-- Begin --

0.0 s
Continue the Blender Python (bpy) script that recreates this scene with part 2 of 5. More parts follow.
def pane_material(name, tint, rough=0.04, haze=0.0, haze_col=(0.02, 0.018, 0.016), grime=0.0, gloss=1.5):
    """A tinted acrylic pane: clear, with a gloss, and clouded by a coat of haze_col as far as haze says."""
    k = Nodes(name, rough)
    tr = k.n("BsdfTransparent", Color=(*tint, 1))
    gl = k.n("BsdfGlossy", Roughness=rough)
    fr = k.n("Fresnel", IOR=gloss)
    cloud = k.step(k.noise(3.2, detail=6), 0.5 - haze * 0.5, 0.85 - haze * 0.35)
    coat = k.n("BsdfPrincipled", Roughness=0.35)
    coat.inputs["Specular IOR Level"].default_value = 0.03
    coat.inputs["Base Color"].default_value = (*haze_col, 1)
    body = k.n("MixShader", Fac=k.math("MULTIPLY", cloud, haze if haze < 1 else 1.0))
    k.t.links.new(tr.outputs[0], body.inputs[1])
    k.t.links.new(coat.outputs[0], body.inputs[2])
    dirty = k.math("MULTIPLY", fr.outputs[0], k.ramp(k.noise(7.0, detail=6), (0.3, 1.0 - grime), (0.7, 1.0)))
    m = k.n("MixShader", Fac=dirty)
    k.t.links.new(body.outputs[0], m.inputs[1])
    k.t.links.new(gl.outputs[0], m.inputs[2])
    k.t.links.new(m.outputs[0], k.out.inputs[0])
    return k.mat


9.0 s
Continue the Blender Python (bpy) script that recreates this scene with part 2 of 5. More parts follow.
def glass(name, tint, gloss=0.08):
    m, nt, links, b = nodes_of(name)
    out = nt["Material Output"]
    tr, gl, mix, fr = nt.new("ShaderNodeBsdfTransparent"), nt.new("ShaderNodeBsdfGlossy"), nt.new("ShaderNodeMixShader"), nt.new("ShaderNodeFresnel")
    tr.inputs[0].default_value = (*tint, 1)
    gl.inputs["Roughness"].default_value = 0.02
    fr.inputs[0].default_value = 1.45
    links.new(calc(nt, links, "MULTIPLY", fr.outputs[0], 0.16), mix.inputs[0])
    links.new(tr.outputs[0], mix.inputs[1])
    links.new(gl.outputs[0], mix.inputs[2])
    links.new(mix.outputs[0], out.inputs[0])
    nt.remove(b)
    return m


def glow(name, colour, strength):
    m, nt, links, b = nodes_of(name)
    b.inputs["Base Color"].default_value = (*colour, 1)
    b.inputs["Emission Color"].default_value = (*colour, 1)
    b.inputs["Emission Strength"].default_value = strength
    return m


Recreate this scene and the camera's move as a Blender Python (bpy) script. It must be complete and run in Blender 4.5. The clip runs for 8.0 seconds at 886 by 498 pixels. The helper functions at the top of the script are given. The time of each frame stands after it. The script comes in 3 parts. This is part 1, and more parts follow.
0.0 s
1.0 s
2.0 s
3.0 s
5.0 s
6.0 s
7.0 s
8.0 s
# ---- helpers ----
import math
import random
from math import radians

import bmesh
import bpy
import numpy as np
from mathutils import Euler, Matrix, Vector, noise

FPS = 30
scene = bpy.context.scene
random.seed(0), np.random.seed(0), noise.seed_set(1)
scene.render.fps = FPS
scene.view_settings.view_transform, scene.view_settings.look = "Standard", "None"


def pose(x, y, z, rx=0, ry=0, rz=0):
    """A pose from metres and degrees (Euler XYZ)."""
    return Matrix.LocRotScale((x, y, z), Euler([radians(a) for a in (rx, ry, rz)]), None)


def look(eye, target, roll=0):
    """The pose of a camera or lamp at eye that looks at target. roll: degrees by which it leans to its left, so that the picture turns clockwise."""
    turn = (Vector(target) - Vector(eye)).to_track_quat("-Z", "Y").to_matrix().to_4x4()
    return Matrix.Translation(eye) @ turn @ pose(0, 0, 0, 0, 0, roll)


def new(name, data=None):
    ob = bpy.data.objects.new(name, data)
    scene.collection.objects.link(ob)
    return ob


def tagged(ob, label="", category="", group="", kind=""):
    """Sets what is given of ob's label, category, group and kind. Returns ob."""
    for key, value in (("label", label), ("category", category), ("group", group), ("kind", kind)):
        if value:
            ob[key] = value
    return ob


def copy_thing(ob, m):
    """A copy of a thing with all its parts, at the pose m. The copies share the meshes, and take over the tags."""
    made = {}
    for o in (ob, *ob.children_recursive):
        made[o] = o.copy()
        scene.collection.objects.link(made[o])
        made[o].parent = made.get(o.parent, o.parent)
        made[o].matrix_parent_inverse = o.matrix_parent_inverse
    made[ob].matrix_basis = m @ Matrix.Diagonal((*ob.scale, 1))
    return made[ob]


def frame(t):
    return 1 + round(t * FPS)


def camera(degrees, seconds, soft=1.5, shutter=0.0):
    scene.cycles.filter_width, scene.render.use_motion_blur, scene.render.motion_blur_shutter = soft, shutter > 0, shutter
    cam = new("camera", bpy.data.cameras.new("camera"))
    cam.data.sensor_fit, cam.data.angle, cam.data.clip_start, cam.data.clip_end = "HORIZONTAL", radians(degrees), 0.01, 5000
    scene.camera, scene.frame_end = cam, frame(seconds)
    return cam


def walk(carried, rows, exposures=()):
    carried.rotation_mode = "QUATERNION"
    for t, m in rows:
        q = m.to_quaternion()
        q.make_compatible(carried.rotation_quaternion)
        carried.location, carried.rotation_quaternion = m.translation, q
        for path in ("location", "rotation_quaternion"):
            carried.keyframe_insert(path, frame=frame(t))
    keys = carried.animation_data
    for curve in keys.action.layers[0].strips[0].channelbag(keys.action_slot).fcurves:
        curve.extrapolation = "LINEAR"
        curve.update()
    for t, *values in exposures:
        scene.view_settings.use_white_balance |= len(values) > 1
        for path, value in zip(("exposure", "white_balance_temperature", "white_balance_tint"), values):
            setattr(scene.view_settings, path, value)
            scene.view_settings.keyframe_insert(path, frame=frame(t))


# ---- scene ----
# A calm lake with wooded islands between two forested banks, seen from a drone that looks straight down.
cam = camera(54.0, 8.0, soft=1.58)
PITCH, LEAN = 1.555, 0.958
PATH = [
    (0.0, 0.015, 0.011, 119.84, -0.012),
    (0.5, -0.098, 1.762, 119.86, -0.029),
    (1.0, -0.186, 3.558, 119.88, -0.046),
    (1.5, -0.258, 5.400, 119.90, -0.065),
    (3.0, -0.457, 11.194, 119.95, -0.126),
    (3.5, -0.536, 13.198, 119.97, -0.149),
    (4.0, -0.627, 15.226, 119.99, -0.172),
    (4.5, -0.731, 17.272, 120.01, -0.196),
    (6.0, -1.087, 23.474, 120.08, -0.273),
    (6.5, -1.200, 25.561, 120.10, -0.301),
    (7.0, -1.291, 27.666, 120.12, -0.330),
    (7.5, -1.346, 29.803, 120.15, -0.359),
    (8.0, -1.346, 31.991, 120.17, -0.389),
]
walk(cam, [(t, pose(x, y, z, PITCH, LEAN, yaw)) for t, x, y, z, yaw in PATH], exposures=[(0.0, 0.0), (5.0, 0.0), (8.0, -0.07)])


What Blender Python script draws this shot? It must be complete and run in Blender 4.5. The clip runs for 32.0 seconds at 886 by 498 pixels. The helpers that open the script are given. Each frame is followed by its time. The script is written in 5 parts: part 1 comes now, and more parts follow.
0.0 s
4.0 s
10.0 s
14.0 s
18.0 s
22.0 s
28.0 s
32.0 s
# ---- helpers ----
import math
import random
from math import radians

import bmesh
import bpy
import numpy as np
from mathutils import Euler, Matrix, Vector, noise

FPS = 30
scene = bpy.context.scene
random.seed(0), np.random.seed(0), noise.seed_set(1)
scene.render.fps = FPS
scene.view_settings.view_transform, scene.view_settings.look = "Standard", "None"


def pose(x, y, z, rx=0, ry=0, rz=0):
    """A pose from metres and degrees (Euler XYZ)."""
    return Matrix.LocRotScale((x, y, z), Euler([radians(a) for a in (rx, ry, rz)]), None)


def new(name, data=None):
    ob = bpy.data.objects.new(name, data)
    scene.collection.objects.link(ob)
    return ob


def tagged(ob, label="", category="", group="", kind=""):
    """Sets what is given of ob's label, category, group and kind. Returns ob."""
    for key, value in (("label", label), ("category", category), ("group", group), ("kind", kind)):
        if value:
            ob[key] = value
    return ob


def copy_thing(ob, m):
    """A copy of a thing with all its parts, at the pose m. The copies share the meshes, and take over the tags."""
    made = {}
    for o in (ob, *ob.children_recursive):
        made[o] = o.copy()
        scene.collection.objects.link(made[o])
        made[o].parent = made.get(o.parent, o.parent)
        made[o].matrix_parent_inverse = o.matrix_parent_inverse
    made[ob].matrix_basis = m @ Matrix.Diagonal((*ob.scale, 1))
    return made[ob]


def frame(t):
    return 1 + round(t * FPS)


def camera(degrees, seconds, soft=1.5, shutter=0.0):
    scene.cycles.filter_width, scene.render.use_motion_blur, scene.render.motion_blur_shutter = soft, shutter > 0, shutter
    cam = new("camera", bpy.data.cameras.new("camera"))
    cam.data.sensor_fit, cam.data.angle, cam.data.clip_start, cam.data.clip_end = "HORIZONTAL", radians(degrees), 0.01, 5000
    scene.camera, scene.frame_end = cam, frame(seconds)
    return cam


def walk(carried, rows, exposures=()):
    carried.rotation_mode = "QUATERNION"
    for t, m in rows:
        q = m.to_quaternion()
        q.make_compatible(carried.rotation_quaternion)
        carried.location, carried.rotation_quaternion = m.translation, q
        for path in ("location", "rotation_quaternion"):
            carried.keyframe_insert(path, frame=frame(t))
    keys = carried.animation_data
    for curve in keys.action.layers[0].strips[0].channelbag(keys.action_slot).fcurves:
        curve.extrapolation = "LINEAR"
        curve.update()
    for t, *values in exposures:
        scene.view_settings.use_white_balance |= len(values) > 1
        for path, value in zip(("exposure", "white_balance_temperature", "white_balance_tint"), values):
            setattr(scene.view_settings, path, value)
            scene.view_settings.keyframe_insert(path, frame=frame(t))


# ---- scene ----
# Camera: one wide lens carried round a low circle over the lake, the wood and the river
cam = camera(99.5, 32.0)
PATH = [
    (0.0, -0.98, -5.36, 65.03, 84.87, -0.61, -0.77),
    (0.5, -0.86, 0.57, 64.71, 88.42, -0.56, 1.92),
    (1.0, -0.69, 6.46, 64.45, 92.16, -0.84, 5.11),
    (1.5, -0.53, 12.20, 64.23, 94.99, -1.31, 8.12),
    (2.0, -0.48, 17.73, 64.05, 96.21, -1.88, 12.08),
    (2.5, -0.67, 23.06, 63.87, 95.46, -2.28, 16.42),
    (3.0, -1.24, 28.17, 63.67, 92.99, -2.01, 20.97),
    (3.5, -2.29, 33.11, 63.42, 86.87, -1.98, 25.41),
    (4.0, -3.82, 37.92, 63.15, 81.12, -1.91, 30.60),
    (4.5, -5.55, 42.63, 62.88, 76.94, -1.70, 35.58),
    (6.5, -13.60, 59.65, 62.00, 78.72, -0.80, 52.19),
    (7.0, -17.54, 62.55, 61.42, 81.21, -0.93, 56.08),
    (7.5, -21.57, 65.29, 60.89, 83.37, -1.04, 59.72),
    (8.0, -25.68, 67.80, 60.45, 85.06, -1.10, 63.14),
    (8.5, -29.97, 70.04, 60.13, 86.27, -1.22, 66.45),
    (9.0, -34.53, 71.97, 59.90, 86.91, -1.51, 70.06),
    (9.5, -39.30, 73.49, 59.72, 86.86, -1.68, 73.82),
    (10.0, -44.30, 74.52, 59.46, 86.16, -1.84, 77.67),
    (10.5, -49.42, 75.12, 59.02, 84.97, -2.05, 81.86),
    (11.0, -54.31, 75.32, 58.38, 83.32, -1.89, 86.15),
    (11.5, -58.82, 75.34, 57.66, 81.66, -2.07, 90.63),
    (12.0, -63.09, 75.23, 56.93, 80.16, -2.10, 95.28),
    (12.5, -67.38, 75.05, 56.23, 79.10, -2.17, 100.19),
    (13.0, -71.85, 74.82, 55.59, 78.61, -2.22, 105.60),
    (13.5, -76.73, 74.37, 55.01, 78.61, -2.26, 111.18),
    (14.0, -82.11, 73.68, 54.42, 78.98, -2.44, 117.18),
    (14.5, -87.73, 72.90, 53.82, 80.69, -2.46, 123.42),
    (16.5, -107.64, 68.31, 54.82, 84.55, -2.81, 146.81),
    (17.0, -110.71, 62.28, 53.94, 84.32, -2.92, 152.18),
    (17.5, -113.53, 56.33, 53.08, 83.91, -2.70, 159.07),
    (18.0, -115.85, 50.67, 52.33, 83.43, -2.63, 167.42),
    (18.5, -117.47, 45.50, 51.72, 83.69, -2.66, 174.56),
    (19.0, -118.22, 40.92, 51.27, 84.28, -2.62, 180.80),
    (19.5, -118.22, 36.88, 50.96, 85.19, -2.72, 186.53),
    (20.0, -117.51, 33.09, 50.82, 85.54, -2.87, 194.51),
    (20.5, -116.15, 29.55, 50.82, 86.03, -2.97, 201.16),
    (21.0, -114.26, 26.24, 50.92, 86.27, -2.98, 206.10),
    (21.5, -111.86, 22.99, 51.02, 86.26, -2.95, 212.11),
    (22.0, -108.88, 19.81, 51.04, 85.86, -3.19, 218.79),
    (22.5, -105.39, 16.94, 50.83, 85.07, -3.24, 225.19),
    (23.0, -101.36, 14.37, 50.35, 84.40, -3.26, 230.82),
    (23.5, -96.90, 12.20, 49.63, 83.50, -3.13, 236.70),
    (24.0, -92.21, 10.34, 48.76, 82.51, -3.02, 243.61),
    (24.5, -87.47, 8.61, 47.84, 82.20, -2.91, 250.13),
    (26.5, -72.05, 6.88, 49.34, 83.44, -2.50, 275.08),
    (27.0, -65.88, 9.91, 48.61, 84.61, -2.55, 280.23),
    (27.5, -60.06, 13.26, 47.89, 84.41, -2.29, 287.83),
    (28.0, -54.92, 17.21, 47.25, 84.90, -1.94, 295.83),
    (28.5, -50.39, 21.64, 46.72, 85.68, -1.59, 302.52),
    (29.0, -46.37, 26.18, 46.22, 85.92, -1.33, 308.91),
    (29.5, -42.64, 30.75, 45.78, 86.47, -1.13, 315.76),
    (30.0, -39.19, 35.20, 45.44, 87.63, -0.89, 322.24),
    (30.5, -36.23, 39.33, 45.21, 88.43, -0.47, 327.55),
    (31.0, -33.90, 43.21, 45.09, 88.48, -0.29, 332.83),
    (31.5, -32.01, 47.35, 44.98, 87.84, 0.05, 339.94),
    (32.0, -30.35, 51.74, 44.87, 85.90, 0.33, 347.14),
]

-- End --

* _YOUR GOAL_: From the data, list each line in which the string "must" appears.

* _ANSWER TO THE TASK_:
Recreate this scene and the camera's move as a Blender Python (bpy) script. It must be complete and run in Blender 4.5. The clip runs for 8.0 seconds at 886 by 498 pixels. The helper functions at the top of the script are given. The time of each frame stands after it. The script comes in 3 parts. This is part 1, and more parts follow.
What Blender Python script draws this shot? It must be complete and run in Blender 4.5. The clip runs for 32.0 seconds at 886 by 498 pixels. The helpers that open the script are given. Each frame is followed by its time. The script is written in 5 parts: part 1 comes now, and more parts follow.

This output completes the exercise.